心から共感し、ぼくは、ぼくたちの目指したい未来に向かって進んで行こうと思った。
ここまでの文章でもわかる通り、僕の考え方にもシン・ニホン的思考が相当滲み出ている。大好きだ。
出会えてよかった。
我が家から見える景色。風の谷を育めるのか
イワカン
ただ、
ぼくはこの本にイワカンという栞をしっかり挟んでおこうと思う。
アンバサダーという立場において、自身の違和感を大切にしながら、多くの方と議論や対話をしていきたいからだ。
イワカン①「競争というパラダイム」で書かれた論ではないだろうか
『シン・ニホン』にはデータが随所に折り込まれ、日本の国際競争力の低下を嘆き、どうしたら勝てるのかが書かれている。その根底にあるのは「競争」の論理だ、とぼくは受け取った。
協調、共創などが強調される昨今において、「最新の技術とデータを駆使した『昭和』な発想」とも言えるのではないか。
イワカン②個人の幸福はどうなるのか
(『シン・ニホン』というタイトルにある通り、日本国はどうあるべきかという本なので、そもそも「個人の幸せはどうなるのか」という違和感自体が見当違いなのかもしれないが)「個人の幸せを社会的合意としているかどうか」は人口減少・成熟社会を生きる日本にとって向き合わなければいけない問いだと思う。①にも通ずるが、未来の日本人の幸せはどうなるのか。という「?」が回収し切れてなかったように思う。

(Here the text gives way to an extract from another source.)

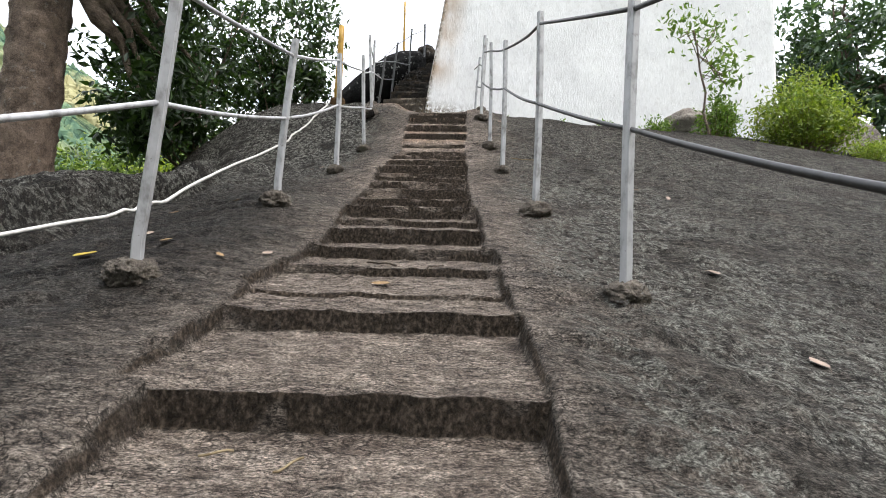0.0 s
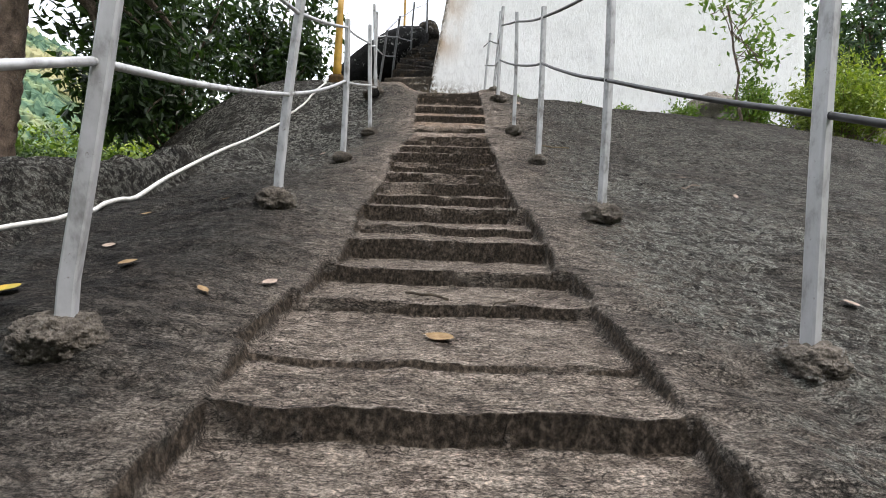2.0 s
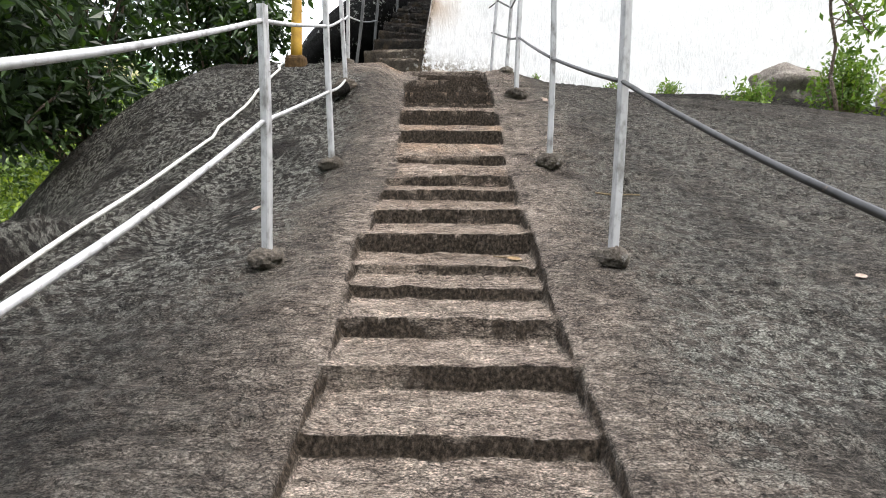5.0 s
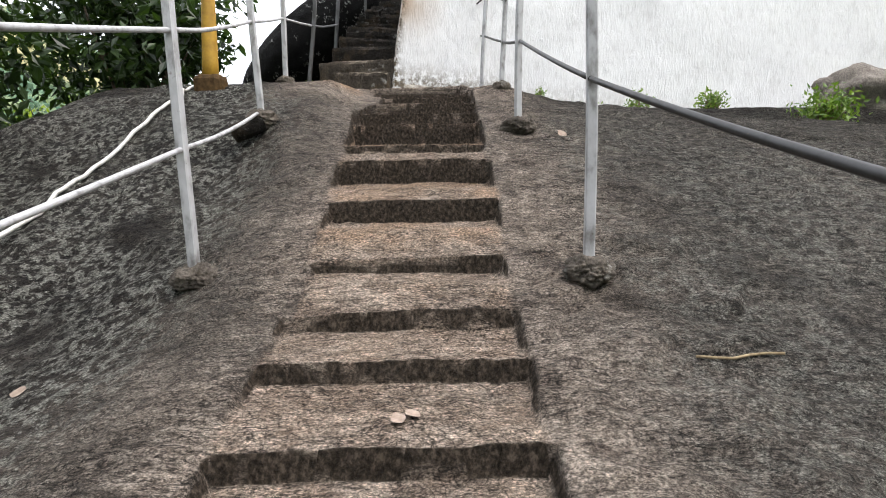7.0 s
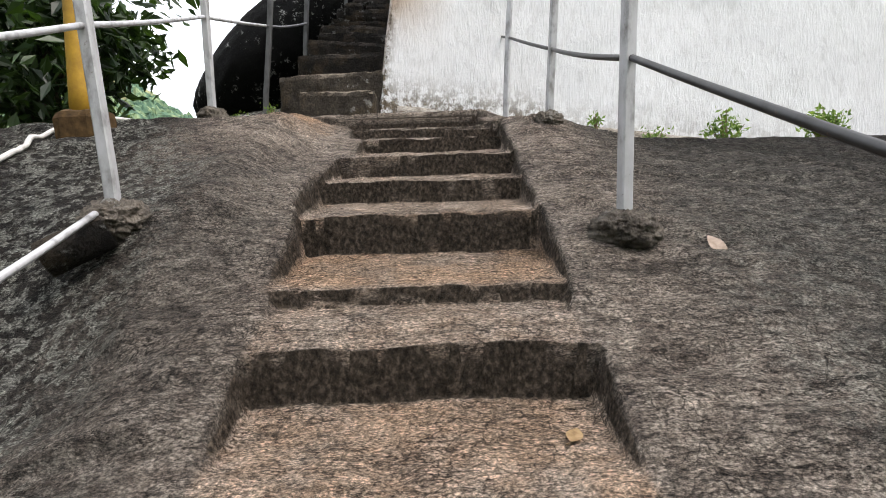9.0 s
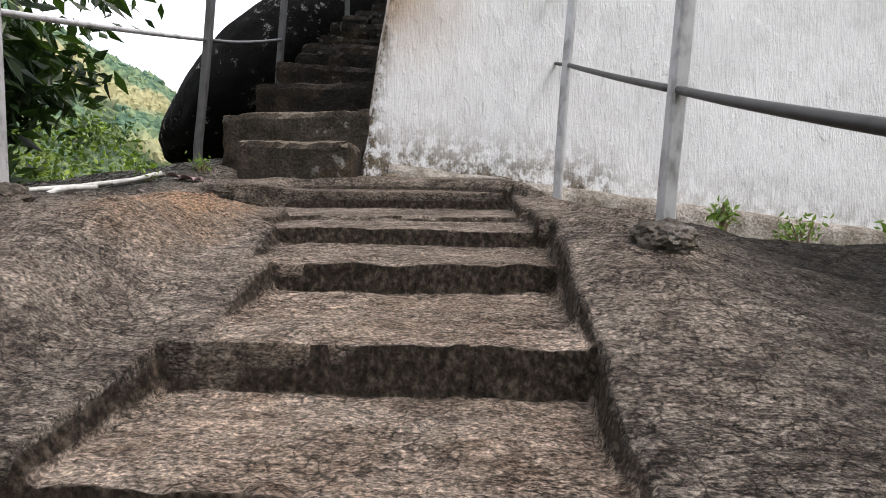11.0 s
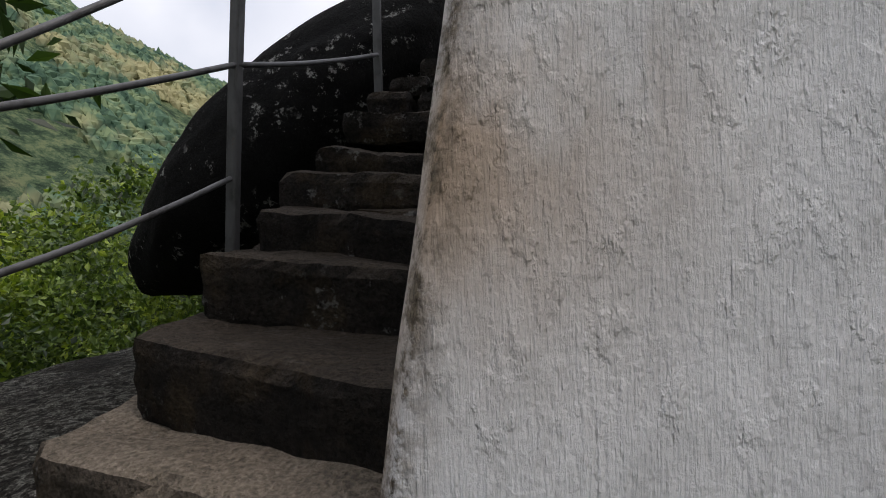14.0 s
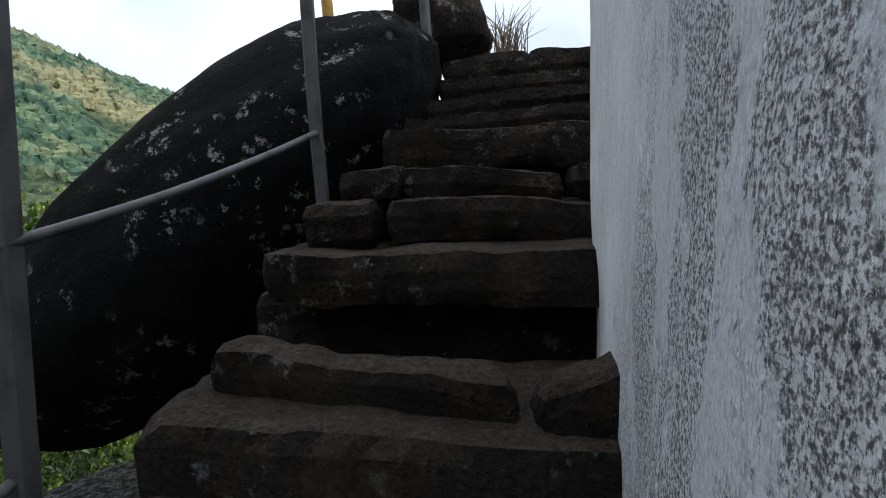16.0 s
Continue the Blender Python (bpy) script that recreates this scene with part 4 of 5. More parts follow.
yellow_post(-2.72, 12.35, ground_z(-2.72, 12.35), 1.85, 0.095, 0.06, 0.03, 0.16, "tapered yellow painted post in a rusty socket")
yellow_post(-1.92, 18.85, 7.5, 2.6, 0.045, 0.035, 0.0, 0, "slim yellow post behind the black boulder")

PIPE = [(-3.3, 3.6, 1.45), (-3.1, 4.2, 1.6), (-2.77, 4.85, 1.77), (-2.84, 5.8, 2.1), (-2.93, 7.1, 2.52), (-3.01, 8.27, 2.86), (-3.09, 9.35, 3.2), (-3.1, 10.2, 3.5), (-2.9, 11.0, 3.9), (-2.8, 11.7, 4.3), (-2.95, 12.2, 4.4), (-2.9, 12.8, 4.5), (-2.6, 13.3, 4.6), (-2.45, 13.8, 4.7)]
pipe_line = [(p.x, p.y, max(ground_z(p.x, p.y), ground_z(p.x + 0.06, p.y)) + 0.022) for p in curve_points(PIPE, 9)]
pipe_line = [(p[0], p[1], max(p[2], q.z if p[1] < 10 else -9)) for p, q in zip(pipe_line, curve_points(PIPE, 9))]
pv, pf = tube(pipe_line, 0.018, 8)
tagged(mesh_ob("water_pipe", pv, pf, M_PVC, smooth=True), "thin pale plastic water pipe lying along the rock", "pipe")
for k, (a, b) in enumerate((((-2.95, 13.75), (-2.52, 14.1)), ((-2.45, 14.15), (-2.22, 14.35)), ((-2.9, 13.9), (-2.35, 14.25)))):
    pv, pf = tube([(a[0], a[1], ground_z(*a) + 0.03), ((a[0] + b[0]) / 2, (a[1] + b[1]) / 2, ground_z((a[0] + b[0]) / 2, (a[1] + b[1]) / 2) + 0.035), (b[0], b[1], ground_z(*b) + 0.03)], 0.017, 8)
    tagged(mesh_ob("broken_pipe", pv, pf, M_PVC, smooth=True), "short broken length of pale pipe on the rock", "pipe", "broken pipes")
# the open end of the rail's sleeve
sv, sf = tube([(-1.80, 10.54, 4.04), (-1.60, 10.66, 4.15)], 0.08, 14)
tagged(mesh_ob("stone_sleeve", sv, sf, M_STEP, smooth=True), "dark stone sleeve that holds the rail's lower end", "anchor")

# enamel plate with unreadable writing, high on the wall
plate = thing("sign_plate", "small pale plate with unreadable lettering on the wall", "sign", (0.36, wall_face(0.36, 9.1) - 0.012, 9.1))
bm = bmesh.new()
bmesh.ops.create_cube(bm, size=1, matrix=Matrix.Diagonal((0.86, 0.02, 0.24, 1)))
part("plate", bm, M_PLATE, plate)
for k, (w, h, zz) in enumerate(((0.76, 0.045, 0.035), (0.62, 0.02, -0.045))):
    bm = bmesh.new()
    bmesh.ops.create_cube(bm, size=1, matrix=pose(0, -0.012, zz) @ Matrix.Diagonal((w, 0.006, h, 1)))
    part("lettering_bar", bm, M_INK, plate, "dark bar of unreadable writing")


# ---------- trees and bushes ----------
def leaves(centres, per, spread, size, rnd, aspect=0.42, droop=0.5):
    """Many small folded leaves round the centres."""
    n = len(centres) * per
    c = np.repeat(np.array(centres), per, 0) + rnd.normal(0, 1, (n, 3)) * np.array(spread)
    d = rnd.normal(0, 1, (n, 3))
    d[:, 2] -= droop
    d /= np.linalg.norm(d, axis=1)[:, None]
    s = rnd.normal(0, 1, (n, 3))
    s -= (s * d).sum(1)[:, None] * d
    s /= np.linalg.norm(s, axis=1)[:, None]
    up = np.cross(d, s)
    ln = np.asarray(size) * rnd.uniform(0.6, 1.3, n)[:, None]
    w = ln * aspect * 0.5
    v = np.stack([c, c + d * ln * 0.45 + s * w + up * w * 0.4, c + d * ln, c + d * ln * 0.45 - s * w + up * w * 0.4], 1).reshape(-1, 3)
    i = np.arange(n) * 4
    f = np.concatenate([np.stack([i, i + 1, i + 2], -1), np.stack([i, i + 2, i + 3], -1)])
    return v, f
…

イワカン③安宅さんが言うから、風の谷が正当化されるわけでも地方創生が正当化されるわけでもない
これは至極当然なのだが、自分に対して今一度しっかり伝えておきたい。
日本全国でまちづくりに取り組む方々が本当はそれぞれ少しずつ違う、揃える必要もない目的で活動をしていらっしゃると思う。しかし、本書のヒットと、コロナ禍を好機として、みんなが地方分散を、我が物顔で語るのは「嫌だな」と思う。きっと地方への機運は高まっていくだろうが、真にそれぞれの地で、当初思い描いた取り組みができると良い。その個性が、多様で先進的な地方社会、ひいては日本社会に繋がっていくのだろう。
対話ツールとしての『シン・ニホン』
いくつか、自分なりのイワカンを並べてみた。読む人によっては、このように感じなかったりするかもしれない。
本書を大好きな上で、関係者の皆様にリスペクトを持った上で、あえて、あえて書かせていただいた。
ただ、あえて違和感を書いてみることで、自身の中で大切にしたいことの輪郭が少し明確になった気はする。
そういった意味で
・「(特にデジタル分野における)新しいもの・世の中の流れ」をちゃんと学びたい
・国家を語るような大きなスケール、ビジョンを自分の中に持ちたい→考えられるようになりたい
の2点は満たせたと感じる。
『シン・ニホン』は絶対的な答えが書かれた「聖書」ではない。一人ひとりがこれからの日本を構想するための素材がちりばめられた「対話のツール」だ。
だからアンバサダー養成講座では、ディスカッションだけでなくファシリテーション研修に重きが置かれているのだ。
これだけみっちり読み、仲間とも勉強した本だからこそ
イワカンをしっかり栞として挟み込み
何度でも読もうと思う。
元気をもらいたい時は最終章へ。そこには少年が待っている。